AB 2270 stitches California policy choices onto the federal Section 42 framework in ways that shift risk among sponsors, investors, tenants, lenders, and state agencies. The cap on sponsor distributions and the requirement to channel excess cash toward deeper affordability are explicit affordability safeguards, but they also reduce cash available to repay investor notes and provide investor returns.
Because the bill shortens the credit period to four taxable years, investors face a different timing profile for credit monetization compared with the federal 10‑year structure; that timing compression can raise perceived risk and lower cash prices investors will pay for credits unless compensating modifications (higher applicable percentages or other subsidy) are available.
The statute replaces federal recapture with enforceable regulatory agreements and gives tenants standing to enforce them.

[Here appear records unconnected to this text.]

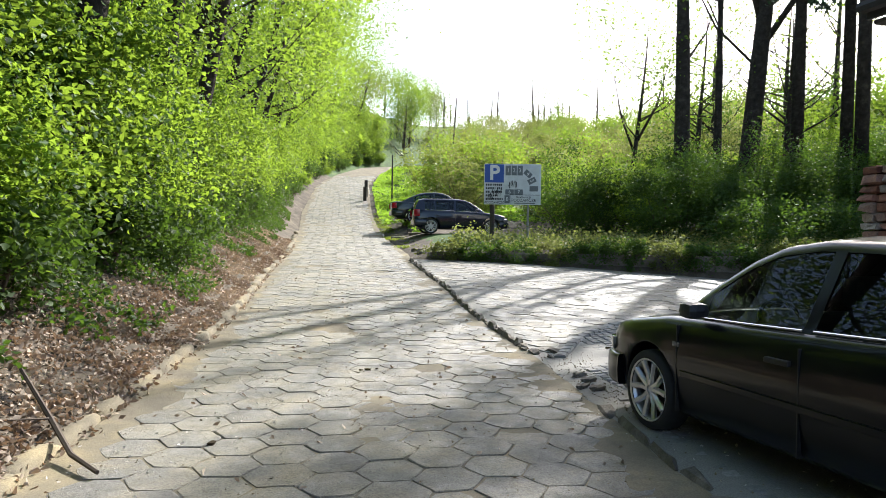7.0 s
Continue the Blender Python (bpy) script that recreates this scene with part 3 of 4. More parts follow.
# wooded far end of the lane
for i in range(44):
    y = 52 + i * 1.6
    side = i % 2
    x = (left(y) - rp.uniform(3, 18)) if side or y < 95 else (right(y) + rp.uniform(3, 12))
    if i % 11 == 0:
        x = rp.uniform(-12, 4)
        y = 118 + i
    tree("lane_tree", on_land(x, y), rp.uniform(7, 11), 0.25, (rp.uniform(-0.6, 0.6), 0), 3.4, 400 if i % 11 == 0 or x > right(y) else 4200, 0.2, M_LEAF if i % 3 else M_LEAF_OLIVE, "broadleaf tree beside the far end of the lane", 1000 + i, 0.12, 12, group="far lane trees")
for i, (x, y, tall) in enumerate(((1.5, 88, 9), (-9, 84, 7), (6, 86, 7), (12, 82, 8), (-2, 92, 7), (18, 78, 9))):
    tree("skyline_tree", on_land(x, y), tall, 0.22, (0.1, 0), 1.6, 420, 0.14, M_LEAF_OLIVE, "thin bare skyline tree on the hilltop", 970 + i, 0.15, 30, group="skyline trees")


# ---- cars ----
def curve_at(x, pts):
    return table(x, sorted(pts))


def weld(ob):
    """Joins touching corners and shades the surface smoothly."""
    bm = bmesh.new()
    bm.from_mesh(ob.data)
    bmesh.ops.remove_doubles(bm, verts=bm.verts, dist=0.0008)
    bm.to_mesh(ob.data)
    bm.free()
    ob.data.shade_smooth()
    return ob


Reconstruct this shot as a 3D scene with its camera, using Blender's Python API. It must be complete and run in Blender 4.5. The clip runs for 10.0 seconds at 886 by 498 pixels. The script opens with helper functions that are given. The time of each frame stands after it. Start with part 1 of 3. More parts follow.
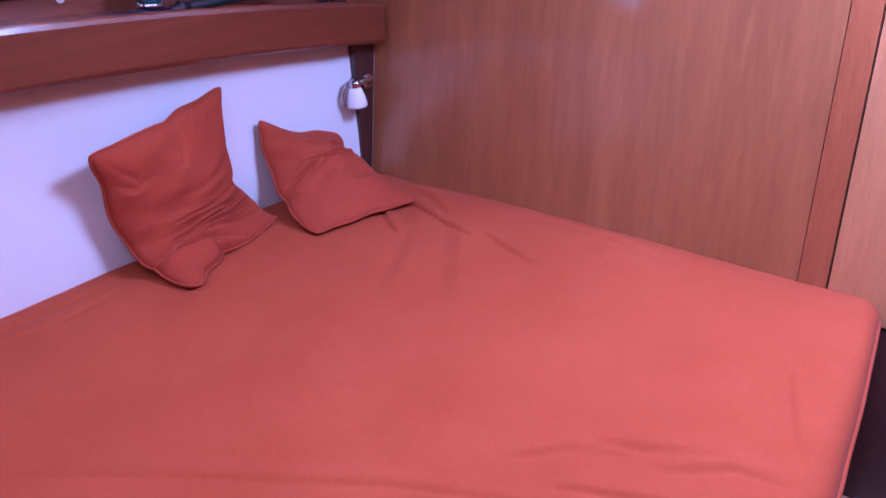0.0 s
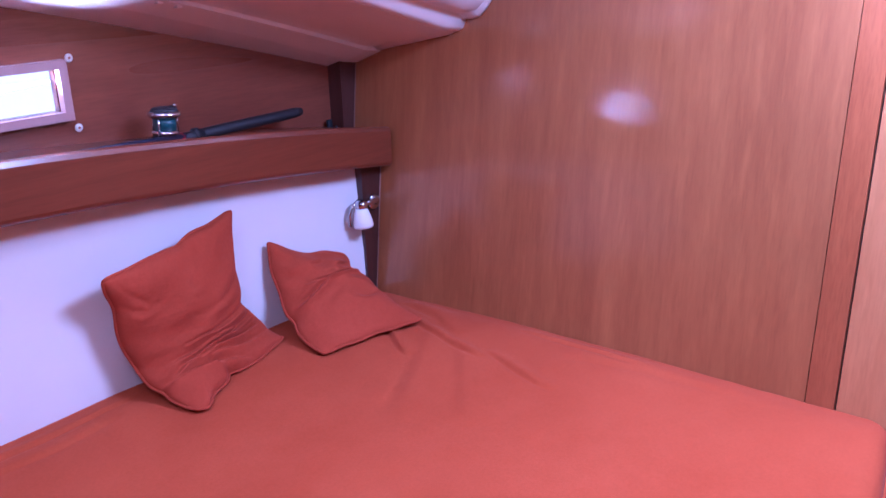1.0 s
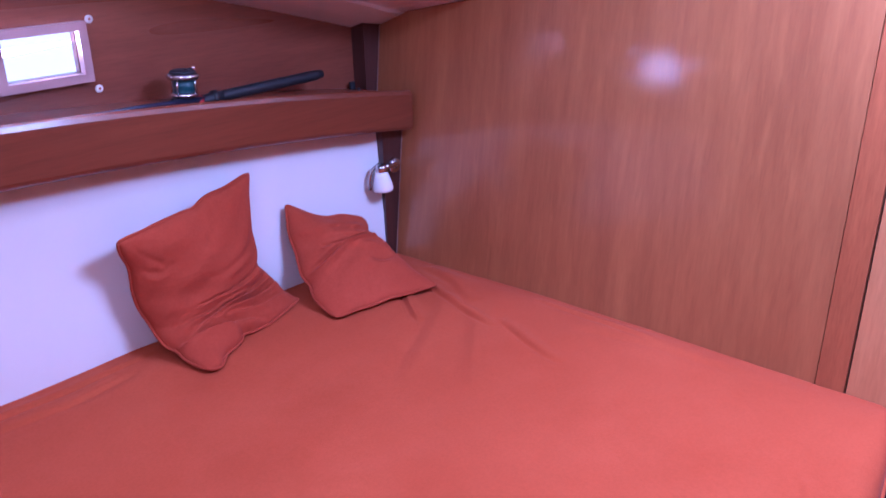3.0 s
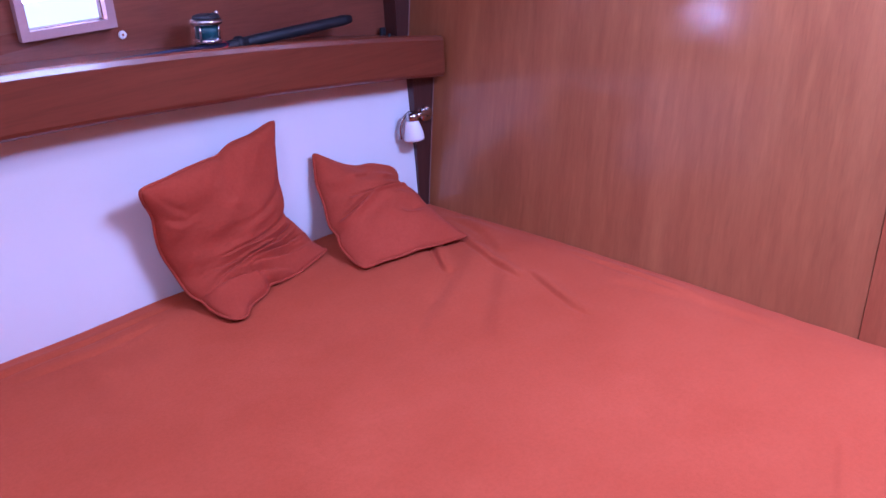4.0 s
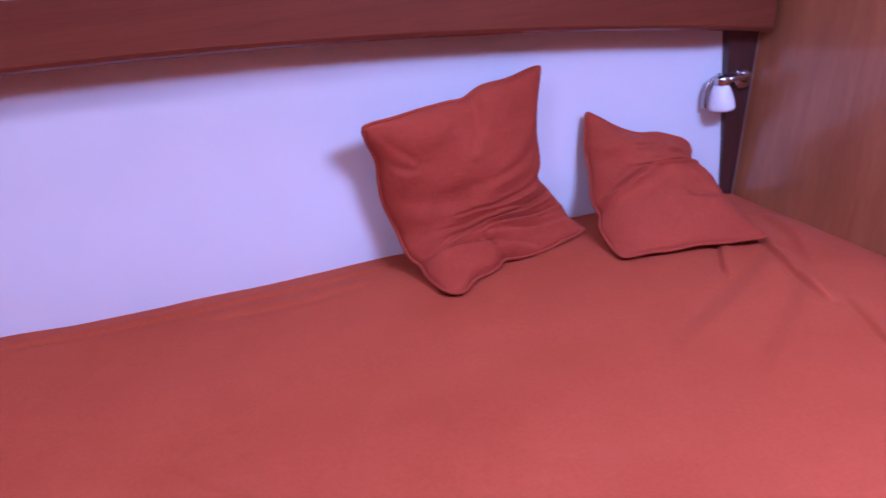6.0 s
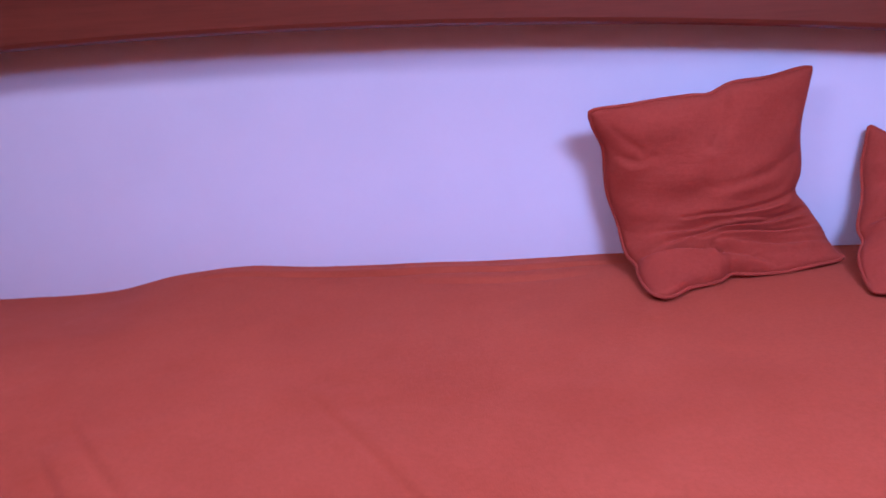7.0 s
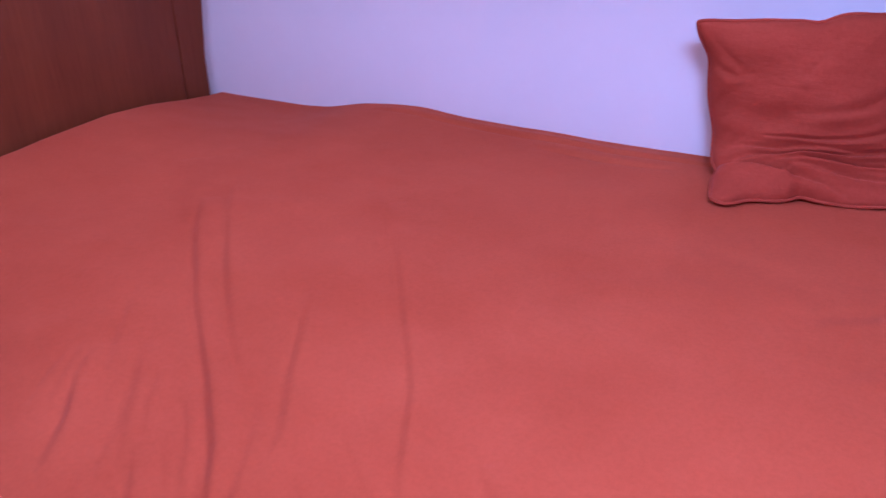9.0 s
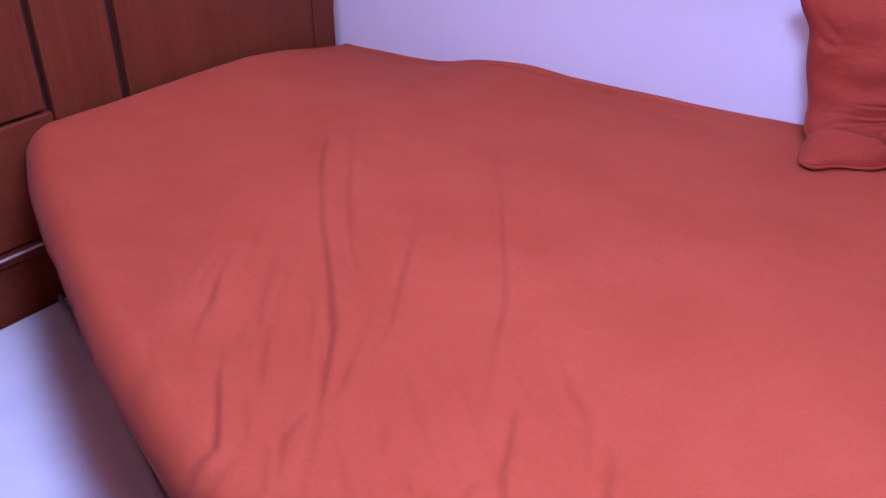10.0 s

That increases tenant tools but puts pressure on administrative enforcement capacity at the CTCAC and local agencies; private enforcement by tenants could produce litigation over ambiguous terms (for example, what counts as an enforceable increase of restricted units) and could complicate lender workouts.
Several provisions are also conditional — particularly the large $500 million annual pool and the 2024–2034 farmworker carve‑out, which depend on Budget Act language and committee rulemaking. That means actual program capacity will vary year to year and projects that rely on contingent set‑asides face allocation and timing risk.
Finally, the bill exempts certain CTCAC rulemaking from standard administrative procedure, which speeds implementation but reduces external review and increases the importance of how the committee designs scoring, cost‑containment measures, and definitions (e.g., farmworker housing, at‑risk preservation). Those rule choices will determine whether the farmworker set‑aside actually results in more production or simply shuffles scarce subsidy among competing priorities.